Mais celui-ci ne forme plus ni couronne de gloire ni cascade mystérieuse mais virevolte seulement en arrière de tout mouvement comme pour mieux s'opposer à la fermeture d'un visage déterminé qu'aggravent rides discrètes mais omniprésentes autant que lèvres pincées.

Elle s'avance d'un pas décidé comme pour mieux fuir un passé qui l'a pourtant abandonnée depuis longtemps. Je ne sais où elle se rend de ce pas décidé ; sans doute elle non plus. Elle y va c'est tout car exister c'est cela aussi.

Sur son banc, Le Monde replié sur ses jambes qu'il vient d'acheter mais qu'il lira plus tard, consultant son téléphone. Il semblait attendre, ici, sur la place, assez couvert pour ne pas souffrir d'un froid qui fourbissait ses ultimes armes … Un rendez-vous qui tardait à arriver ? un événement qui égayerait un présent si solitaire, tellement morne ?

Autrefois c'étaient les amoureux qui s'attardaient ainsi sur les bancs. Ils sont partis depuis bien longtemps séparés de tout par écouteurs et empressement tapageur.

Que d'ombres dans cet espace urbain.

La ville, qu'on le comprenne bien, n'est que très rarement lieu que l'on habiterait ; un espace, plutôt, que traversent empressées des ombres imbues de leur vacuité et où s'attardent, égarées ceux que le tourbillon des affairements ordinaires n'emporte plus. Que bientôt on ne verra plus.

Une habituée de ce bistrot où elle déjeunait tous les jours, le plus souvent seule, mais deux lundis par mois, accompagnée d'une amie. Elles parlaient, parlaient mais surtout son interlocutrice qui me tournait le dos. Elle la regardait de ce regard acéré comme ses lèvres.

Est-elle malcommode ou amène ? Tout chez elle, de ses ridules griffant son menton à ces crevasses creusant la commissure des lèvres, accuse une gravité à quoi sans y parvenir jamais elle espère échapper.

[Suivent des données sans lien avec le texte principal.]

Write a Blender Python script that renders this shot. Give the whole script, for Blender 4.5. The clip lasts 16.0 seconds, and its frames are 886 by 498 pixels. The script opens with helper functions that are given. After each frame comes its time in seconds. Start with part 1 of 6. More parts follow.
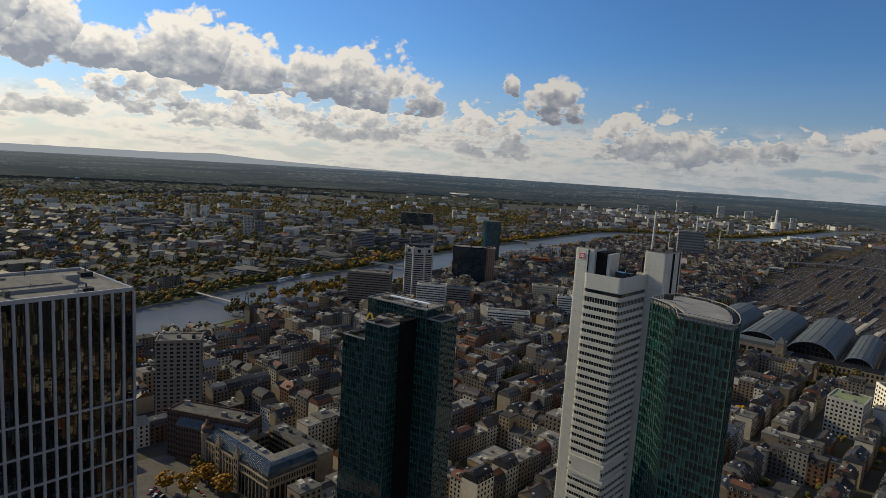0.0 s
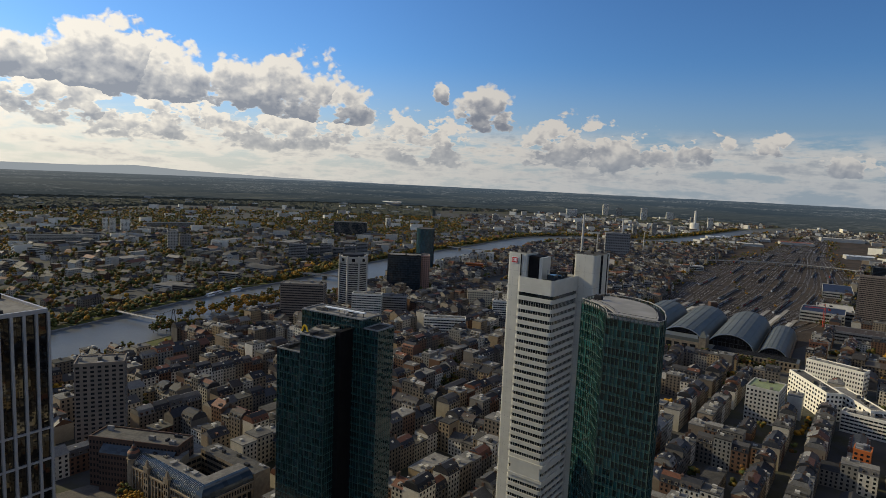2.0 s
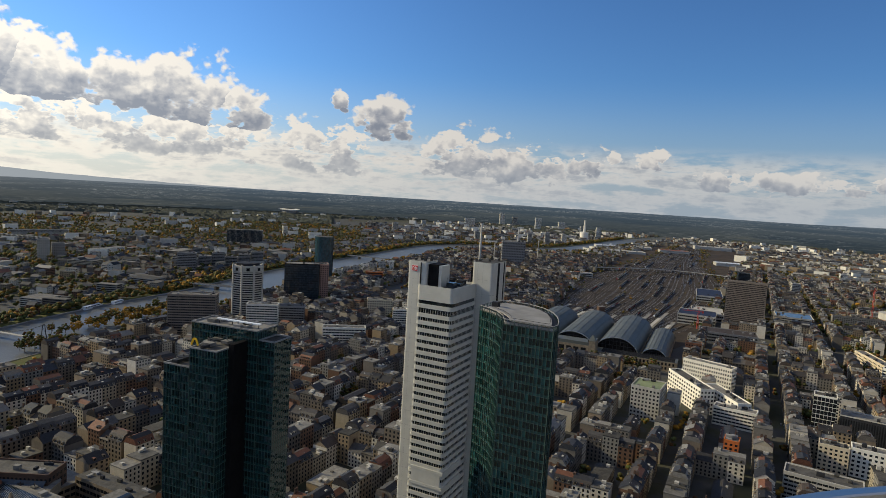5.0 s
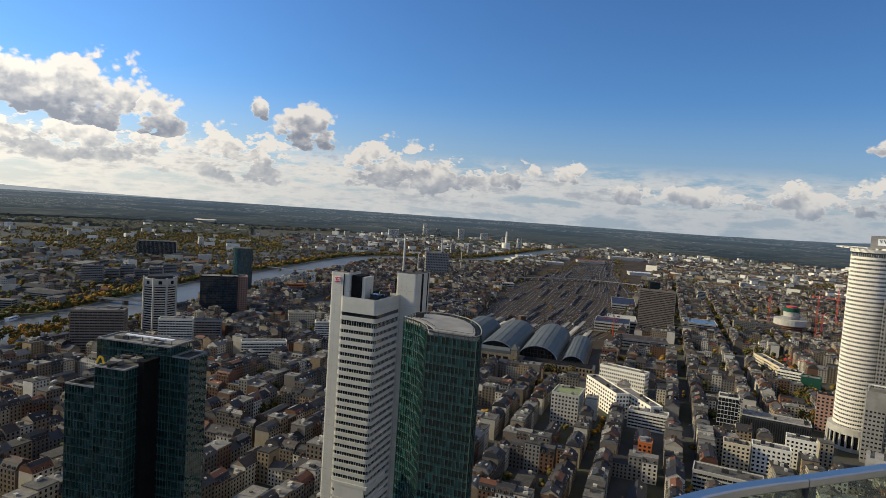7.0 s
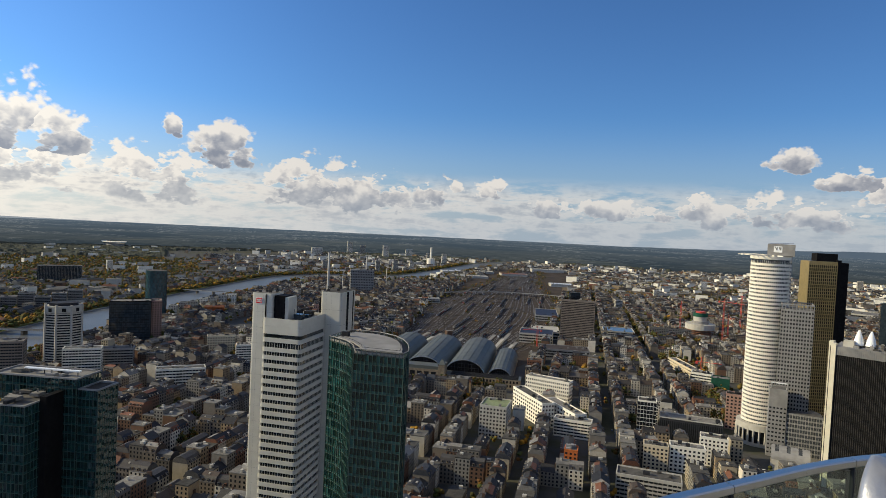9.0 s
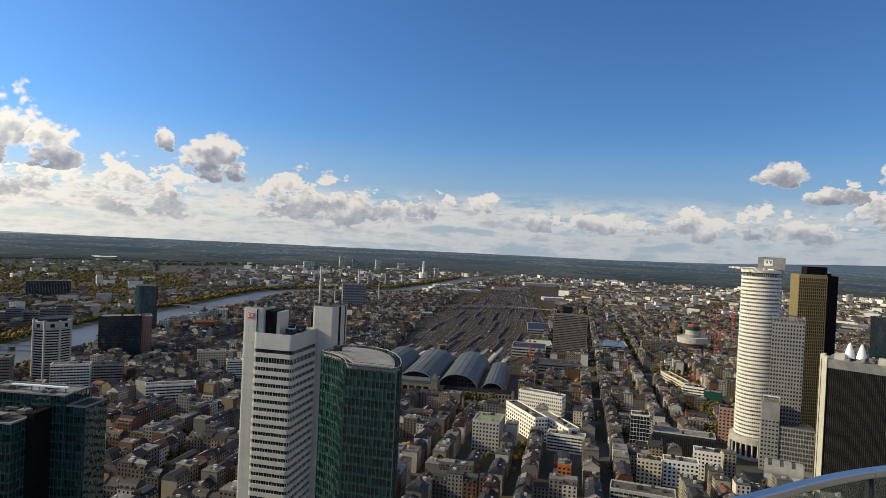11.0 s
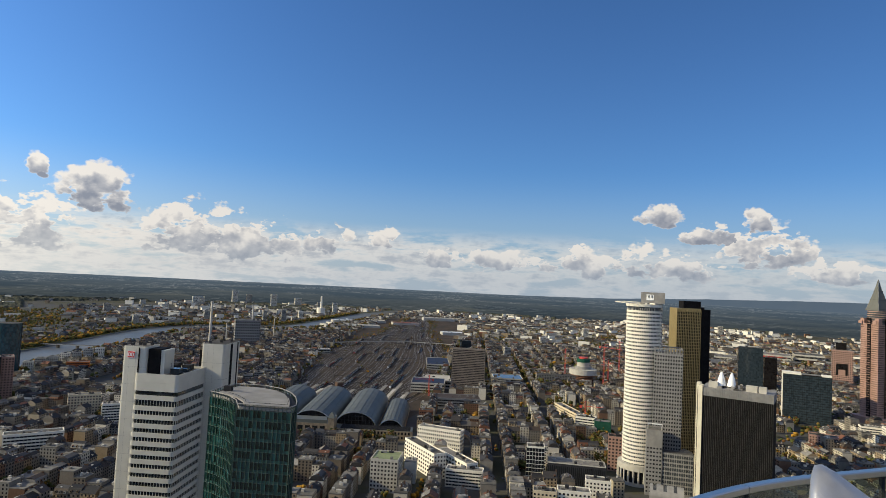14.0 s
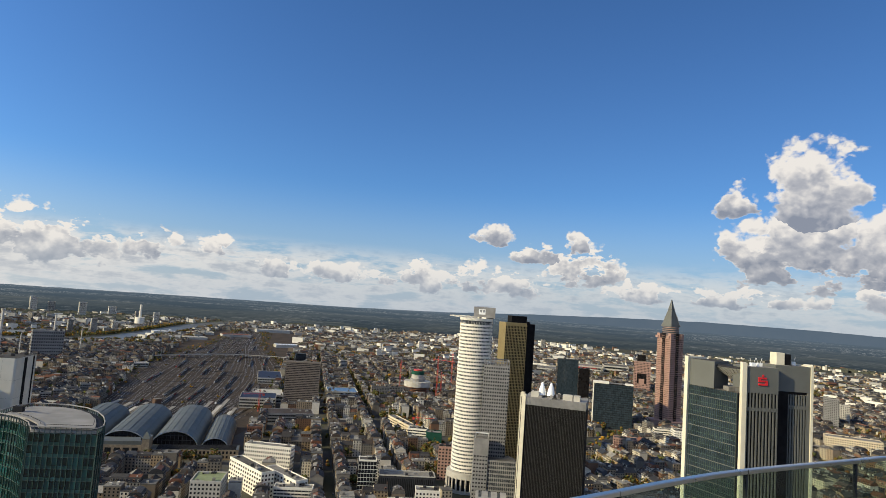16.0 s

Les exutoires de fête que sont souvent les repas pris en commun enterrent parfois d'ultimes souvenirs.

Il sortait de la bouche de métro. On ne voyait que ses yeux écarquillés, ahuris, effarés.

Il faisait seulement froid.

Tout est, ici, dans le contraste dessiné par la barbe fraîchement coupée, blanche, d'avec la vêture si sombre du manteau au chapeau.

Tout en lui pend : des paupières à la bouche et n'être retenu que par ce masque abaissé, porté sous le menton.